To folks in Willits, where manure fleks the streets and feed stores coexist with hydroponic "grow stores" frequented by marijuana cultivators, Mendocino is the equivalent of War Admiral. "When tourists go to Mendocino, they spend the weekend at a B and B and buy pottery and polo shirts," said Dan Ripke, the director of the Center for Economic Development at California State University in Chico. "Willits is a pass-through where they buy gas and go to Burger King en route to dropping off the rental car in Portland, Oregon."
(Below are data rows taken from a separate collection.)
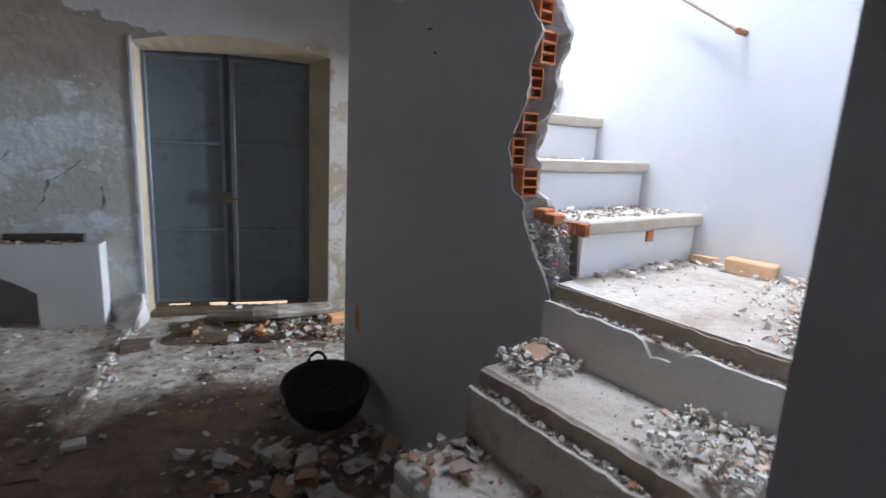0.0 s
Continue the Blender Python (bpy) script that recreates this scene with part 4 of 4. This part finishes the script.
chunk("brick", (0.61, 3.86, 0.06), (0.16, 0.09, 0.07), 20, ORANGE_BRICK, "broken orange-red brick on the door rubble", "brick", 21, 0.12, 12)
chunk("brick", (0.07, 3.72, 0.03), (0.07, 0.06, 0.05), 40, ORANGE_BRICK, "small orange brick fragment in the door rubble", "brick", 22, 0.2)
chunk("brick", (0.765, 3.65, 0.03), (0.12, 0.08, 0.06), -30, ORANGE_BRICK, "broken orange brick beside the partition corner", "brick", 23, 0.2)
chunk("stone", (-0.69, 3.62, 0.0), (0.2, 0.12, 0.05), 10, DUST, "flat grey stone at the foot of the door jamb", "stone", 24, 0.32)
# flared plaster foot of the door's jamb, and the broken cement edge that runs from it over the floor
rng = random.Random(18)
rings = []
for k in range(9):
    f = k / 8
    w, d = 0.21 * (1 - f) ** 1.6 + 0.03, 0.32 * (1 - f) ** 1.8 + 0.03
    ring = []
    for q in range(13):
        t = math.pi * q / 12
        m = 1 + 0.22 * noise.noise(Vector((q * 0.7, k * 0.6, 5))) + rng.uniform(-0.05, 0.05)
        ring.append((min(-0.766, -0.80 - w * math.cos(t) * m * (1.0 if t < 1.57 else 0.25)), 4.238 - d * math.sin(t) * m, -0.03 + 0.23 * f + rng.uniform(-0.006, 0.006)))
    rings.append(ring)
bm = loft(rings)
part("plaster_foot", bm, RISER, wall_north, "flared white plaster foot of the door jamb")
rng = random.Random(19)
rings = []
for i in range(22):
    f = i / 21
    x, y = -0.84 + 0.16 * f + rng.uniform(-0.015, 0.015), 4.0 - 1.75 * f
    h, w = 0.022 + rng.uniform(-0.01, 0.008), 0.05 + rng.uniform(-0.02, 0.02)
    rings.append([(x - 0.28, y, -0.03), (x - 0.10, y, h * 0.4), (x - w * 0.3, y, h), (x + w * 0.2, y, h * 0.9), (x + w, y, -0.03)])
tagged(part("floor_edge", loft(rings), FLOOR), "broken cement edge running across the floor", "floor edge", "", "structure")

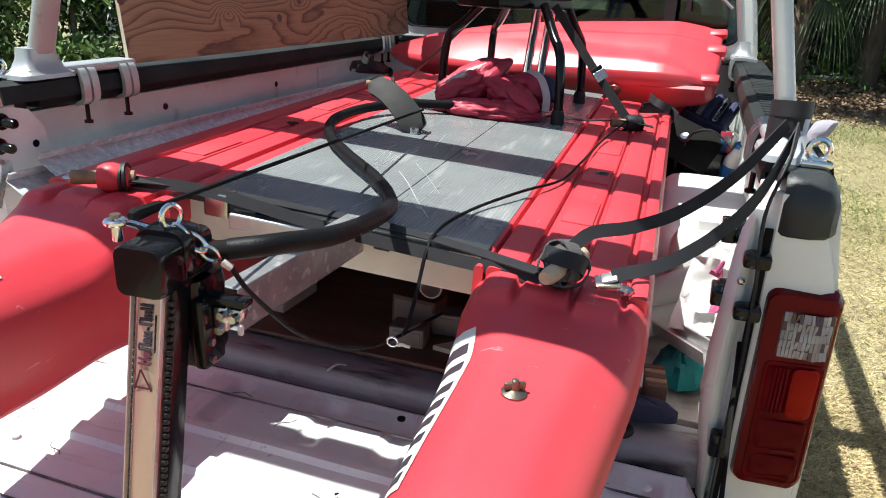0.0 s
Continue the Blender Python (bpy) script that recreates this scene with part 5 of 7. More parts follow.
# ---- red bow sections lying across the front of the bed ----
def bow_section(m, label, plug=True):
    """Local x runs from the pointed bow (0) to the open end (length), y across, z up."""
    t = thing("bow_section", label, "boat part", m, group="bow sections")
    rings = []
    table = [(0.0, 0.010, 0.02, 0.012), (0.02, 0.030, 0.035, 0.03), (0.08, 0.055, 0.055, 0.05), (0.20, 0.085, 0.080, 0.075), (0.40, 0.115, 0.105, 0.095), (0.65, 0.135, 0.118, 0.108), (0.95, 0.143, 0.122, 0.112), (1.20, 0.145, 0.122, 0.112), (1.30, 0.145, 0.122, 0.112), (1.34, 0.143, 0.112, 0.110), (1.42, 0.130, 0.090, 0.104), (1.47, 0.118, 0.072, 0.096), (1.50, 0.095, 0.055, 0.078)]
    dense = []
    for a, b in zip(table, table[1:]):
        dense += [tuple(p + (q - p) * k / 3 for p, q in zip(a, b)) for k in range(3)]
    dense.append(table[-1])
    for x, h, up, dn in dense:
        ring = []
        for i in range(96):
            a = TAU * i / 96
            c, s = math.cos(a), math.sin(a)
            k = 0.45 if x > 0.7 else 0.45 + (0.7 - x) * 0.55
            y = math.copysign(abs(c) ** k, c) * h
            z = math.copysign(abs(s) ** (0.45 if x > 0.7 else 0.45 + (0.7 - x) * 0.4), s) * (up if s > 0 else dn)
            if s > 0:
                # flat deck with a crease along its edge and a raised panel that widens towards the open end
                z = up * min(0.60, abs(s) ** 0.4 * 0.66) + 0.010 * up / 0.12 * (1 - (y / h) ** 2)
                if x > 0.55:
                    edge = 0.55 * h - (x - 0.55) * 0.16
                    k2 = max(0.0, min(1.0, (edge - y) / 0.018)) * max(0.0, min(1.0, (x - 0.55) / 0.25))
                    z += 0.016 * k2 * k2 * (3 - 2 * k2) * min(1.0, (y + h) / 0.03) * min(1.0, max(0.0, (1.47 - x) / 0.06))
            ring.append(Vector((x, y, z + 0.06 * (1 - min(x, 0.6) / 0.6) * 0.2)))
        rings.append(ring)
    body = part("shell", loft(B(), rings), GLOSSRED, t, "red moulded plastic bow", "all")
    part("mould_ridge", loft(B(), [[Vector((x, y, z)) for y, z in ((-0.138, 0.030), (-0.150, 0.036), (-0.146, 0.044), (-0.130, 0.046))] for x in (1.22, 1.24, 1.44, 1.47)]), RED, body, "", True)
    part("mould_line", one_box(1.26, 1.30, -0.149, -0.142, -0.050, -0.044, 0.001), RED, body)
    for y in (-0.10, 0.09):
        part("end_hook", one_box(1.44, 1.520, y * 0.85 - 0.022, y * 0.85 + 0.022, 0.022, 0.056, 0.013), RED, body, "red coupling lug", True)
    if plug:
        part("drain_plug", lathe(B(), [(0.026, 0), (0.026, 0.006), (0.012, 0.009), (0.010, 0.014)], 16, pose(1.12, -0.150, 0.02, 90, 0, 0)), BRASS, body, "brass drain plug", True)
    return t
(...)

Tracy Livingston, 60, the ranch representative of Christ Church of the Golden Rule and chief tour guide, draws parallels between the national obsession with Seabiscuit in the 1930s and the horse's comeback in Hillenbrand's vivid prose. "Here we have uncertain times again," he said, walking toward the stud barn along Seabiscuit Drive. "We have war, and lots of displaced workers in Willits."
The church purchased the ranch, where the sun breaks preternaturally through the morning fog, in 1962.
And over the years, church members have been salvaging bits of history, patching up buildings and encountering horseshoes in the organic garden and yokes in the barns. "There was life left here," said Ellen Bartholomew, 43. "It's a trip when you live in a place with this much history. But then there's the burden of maintaining it."
The church is also working with the Mendocino Land Trust on a conservation easement for 4,600 acres of the rance, including 20 historic buildings.
The landscape a relatively unspoiled chunk of California where hawks seem to glide for hours — is much-changed since Seabiscuits' day, with modern cinderblock houses and a veritable ghost town of dilapidated farm buildings. Still, the aura remains.